В пятом этаже Ютта проснулась и, чувствуя в себе усталости поменьше, принялась стирать в ручной раковине кофточку.
Чай стоял так близко к сколотому краю, что выплескивался ему на халат, когда он пристальнее вглядывался в чашку и крутил ее. Стелла двинула шторы, но ничего ей было не разглядеть, из передних окон — ни улицы, ни света, из задних — ни линии протока, ни сарая. Поначалу, когда разрушили главные трубы, она кипятила воду, которую приходилось черпать из протока, но уже много месяцев огонь столько не выдерживал, усилье расшевеливать тусклые угли было слишком уж велико, и сегодня ввечеру чай на вкус был кислее обычного. При отмыкании двери в полуподвал она отметила, что проточная вонь усиливается, вода сочится из несовершенного своего русла, и Стелла решила, что ей следует найти новое место для безобидного недвижимого мужчины. Старуха — волосы жидкие у черепа, но густо падающие к талии, лодыжки хрупкие без чулок в высоких не застегнутых ботинках, прихлебывая чай тонкими, некогда изогнутыми губами, не ненавидела ничего, вообще-то отнюдь не презирала ни противного захватчика, ни натужных заблудших англичан, но с удовольствием поглядела бы, как их порют кнутом. Она сознавала силу женщин и порою надеялась смутно, что опять настанет такое время, когда они смогут накинуться на плоть с серпами своих супругов, и несколько мужей сами сумеют вынуть ремни из брюк, чтобы надавать неприятелю. По-настоящему сражались только женщины. Восстание должно быть уверенным, а место, куда бить кончиком хвоста хлыста, — между ног. Свеча погасла, и блистательная старуха с ополоумевшим мужчиной долго сидели в темноте.

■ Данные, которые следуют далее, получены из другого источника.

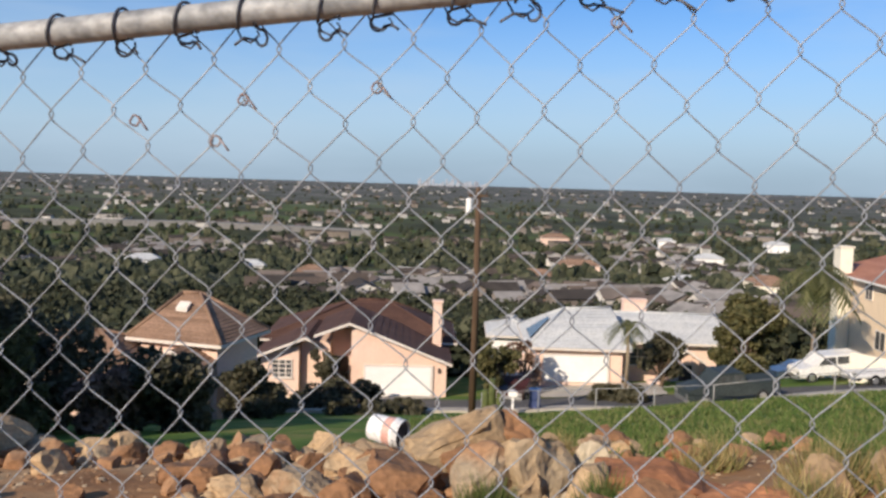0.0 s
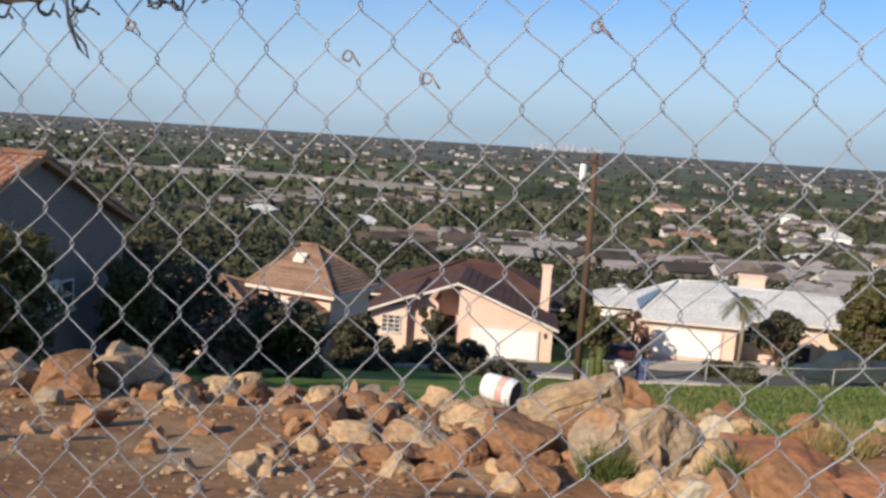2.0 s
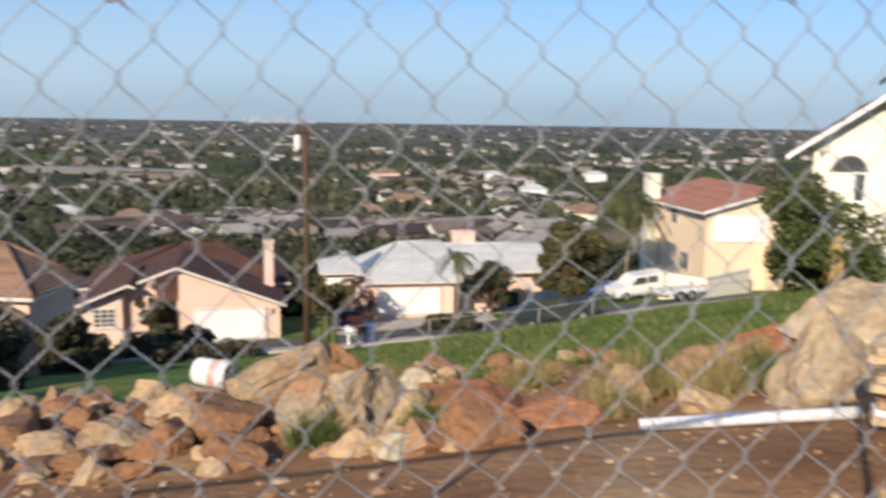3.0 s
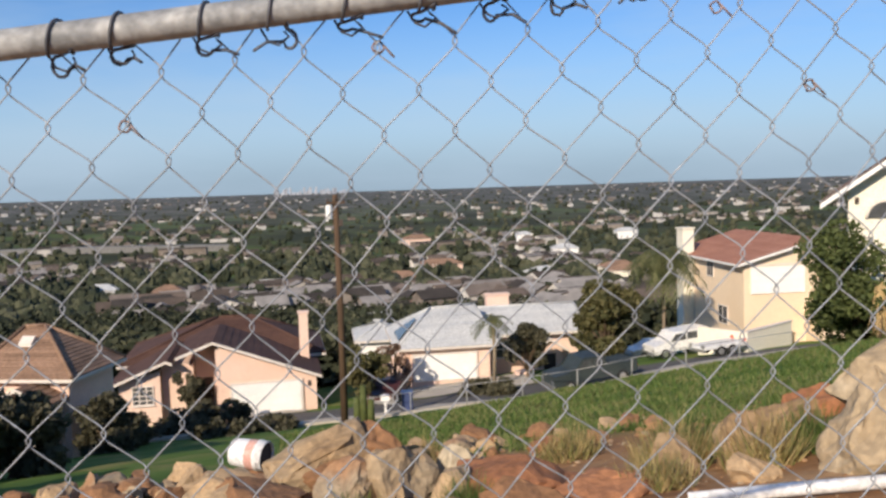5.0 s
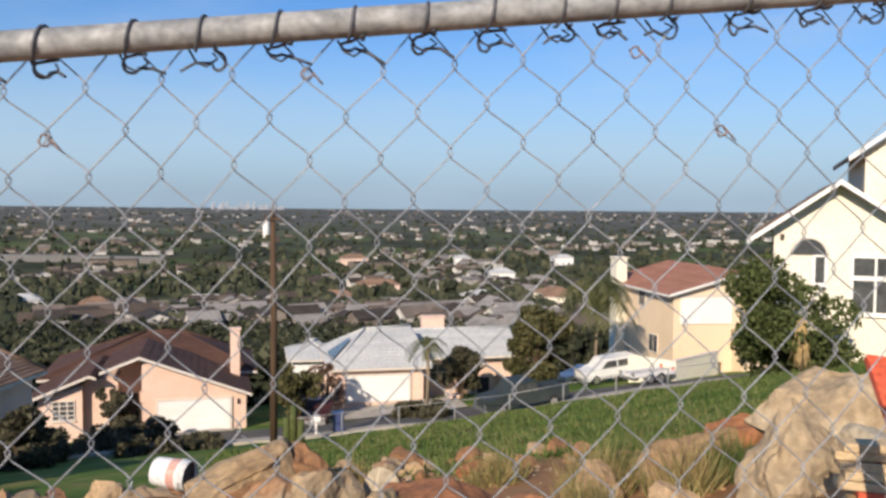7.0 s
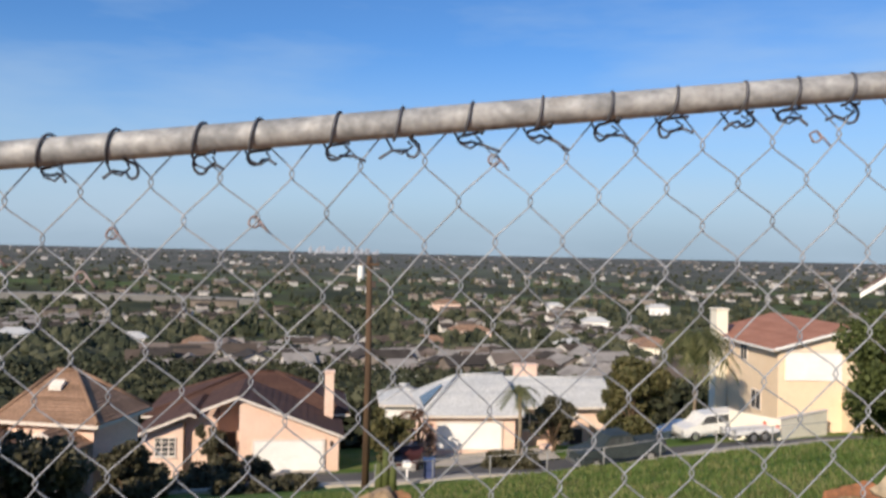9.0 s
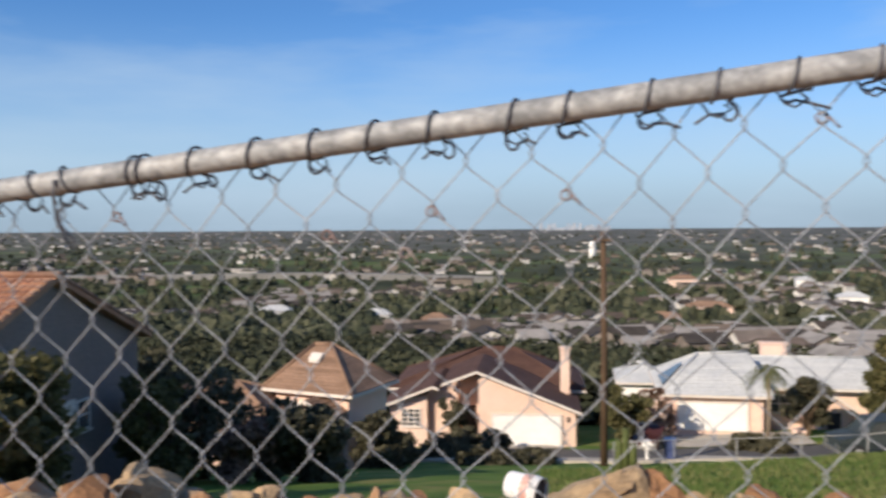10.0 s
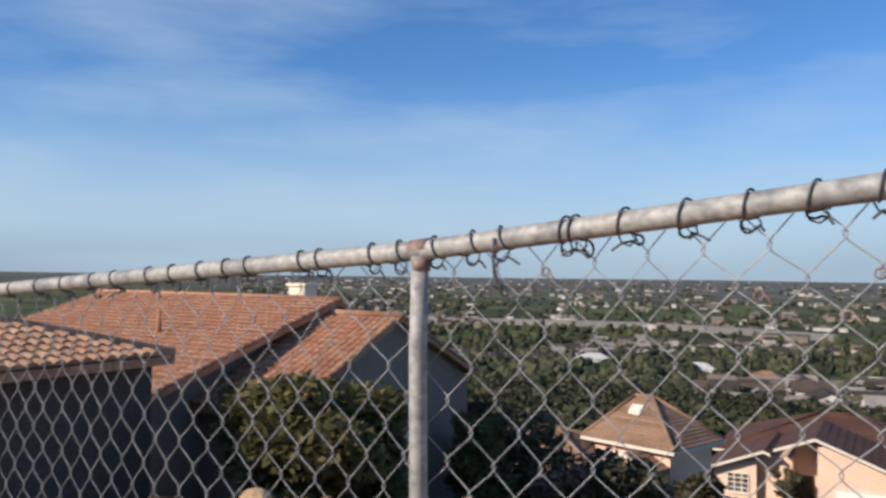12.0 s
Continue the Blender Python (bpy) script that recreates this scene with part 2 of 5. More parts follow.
# ---- the lie of the land ----
BASE = ((-400, 9.0), (-60, 3.0), (0, 0.0), (3, 0.0), (8, -1.05), (14, -2.75), (44, -10.75), (50, -11.7), (60, -13.0), (80, -17), (100, -20), (150, -25.5),
        (250, -34), (400, -41), (700, -46), (1200, -43), (2000, -37), (3500, -29), (4900, -19), (9000, 0))
BY, BZ = np.array([b[0] for b in BASE], float), np.array([b[1] for b in BASE], float)


def land(x, y):
    """Height of the ground (numpy arrays or numbers)."""
    x, y = np.asarray(x, float), np.asarray(y, float)
    d = np.where(y > 60, np.sqrt(y * y + 0.6 * x * x), y)
    z = np.interp(d, BY, BZ)
    right = np.interp(y, (0, 8, 20, 46, 70, 150), (0.09, 0.10, 0.14, 0.125, 0.07, 0))
    left = np.interp(y, (0, 8, 20, 46, 70, 150), (0.09, 0.09, 0.08, 0.055, 0.05, 0))
    xe = 30 * np.tanh(x / 30)
    z = z + np.where(x > 0, right, left) * xe
    mound = 0.22 * np.exp(-((x - 3.7) / 1.0) ** 2 - ((y - 4.9) / 1.1) ** 2)
    heap = 0.20 * np.exp(-((x + 0.1) / 0.9) ** 2 - ((y - 6.3) / 1.0) ** 2)
    dip = 0.5 * np.exp(-((x - 9.5) / 5) ** 2 - ((y - 46.5) / 5) ** 2)
    rough = 0.05 * np.sin(1.7 * x + 0.6 * y) * np.sin(1.3 * y - 0.5 * x) * np.clip((y - 2) / 3, 0, 1)
    hills = np.clip((d - 150) / 500, 0, 1) * np.clip((4200 - d) / 2500, 0.1, 1) * 3.0 * (np.sin(x / 170.0 + 0.7) * np.sin(y / 210.0) + 0.6 * np.sin(x / 73.0 - y / 95.0))
    return z + mound + heap - dip + rough + hills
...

Начала бунта ждали в учреждении много недель, и когда он наконец обрушился, словно мул на ляжки, — продлился едва ли час. В те недели беспорядок накапливался, как снутри, так и снаружи высоких стен. Германская армия претерпевала неразумные удары, городок лишился всех своих мужчин, грузовики провианта перехватывались ордами оголтелой детворы, сам персонал работал в огородах, а нянечки часть своих дежурств проводили в пекарне. На коммутаторах путались контакты; Снабжение бочками слало патоку, а не мясо; холод налетал жуткими волнами. Все, что можно было читать, отправлялось в топки; прокисло несколько ящиков инсулина; и совет директоров узнал о кончинах своих ближайших сородичей. В коридорах подкладные судна не опорожнялись; и по многу дней подряд совсем не открывались высокие яркие ворота. Наконец на топливо пустили постельное белье, и из дымовой трубы повалила густая клякса, снег у стен поднялся выше, а еду начали давать лишь раз в день. Одна из старейших ночных нянечек умерла, и тело ее украдкой вынесли из учреждения под покровом темноты. На языки испуганной челяди всползали сплетни — о небритых мужчинах, вздорных бабах, о пациентах, из ночи в ночь спавших полностью одетыми, о людях, чьи волосы так длинны, что свисают на плечи. И те, кто в пределах стен, слышали, что все больше женщин из тех, что погоднёе, забирают на войну, что в городке не осталось ни единого мужчины, что на деревню должны наслать Союзнических парашютистов-насильников, что беременные женщины по ночам выходят под открытое небо, чтобы замерзнуть до смерти.